Au contraire, Me Carine Durrieu-Diebolt se félicite, elle, des sanctions retenues à Bourges et à Versailles. « Dans ces deux affaires de viol, les accusés ont à chaque fois été sévèrement condamnés », avec des peines de huit et douze ans de prison. Pour l’avocate, les magistrats professionnels sont un gage d’une meilleure justice dans ces affaires de mœurs. Exemple avec des faits de pénétration digitale. « Habituellement, ce type de fait est minoré ou renvoyé en correctionnelle, car, comme la fellation, cela ne correspond pas à l’image d’un viol pour les jurés populaires », souligne-t-elle.

La charge de travail

Me Carine Durrieu-Diebolt conserve cependant un regard critique sur l’expérimentation. « Va-t-on vraiment aboutir à une décorrectionnalisation des viols avec cette réforme ? Si c’était le cas, ce serait extrêmement favorable, note-t-elle. Mais comment la justice va-t-elle réussir à alléger la charge ? Ce sont les mêmes salles d’audience et la cour criminelle nécessite cinq magistrats au lieu de trois. »

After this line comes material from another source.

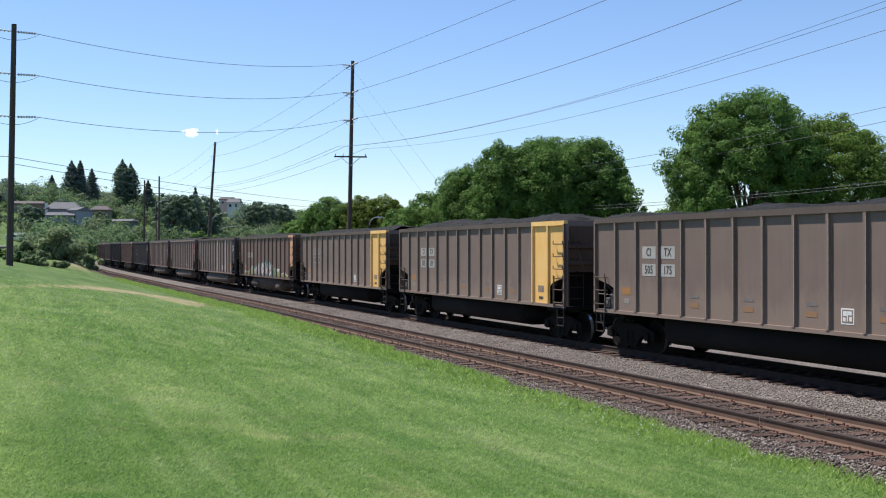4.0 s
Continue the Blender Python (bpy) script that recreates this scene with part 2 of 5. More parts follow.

À défaut de forces vives, les dispositions encadrant la cour criminelle prévoient d’ailleurs que deux des assesseurs puissent être des magistrats exerçant à titre temporaire – les anciens juges de proximité – ou honoraire. Un recours déjà bien remarqué à la cour d’appel de Caen par les magistrats du Syndicat de la magistrature. Faute des moyens humains nécessaires, l’organisation syndicale s’interroge sur une réforme qui, in fine, substitue aux jurés populaires des juges à la retraite ou à mi-temps.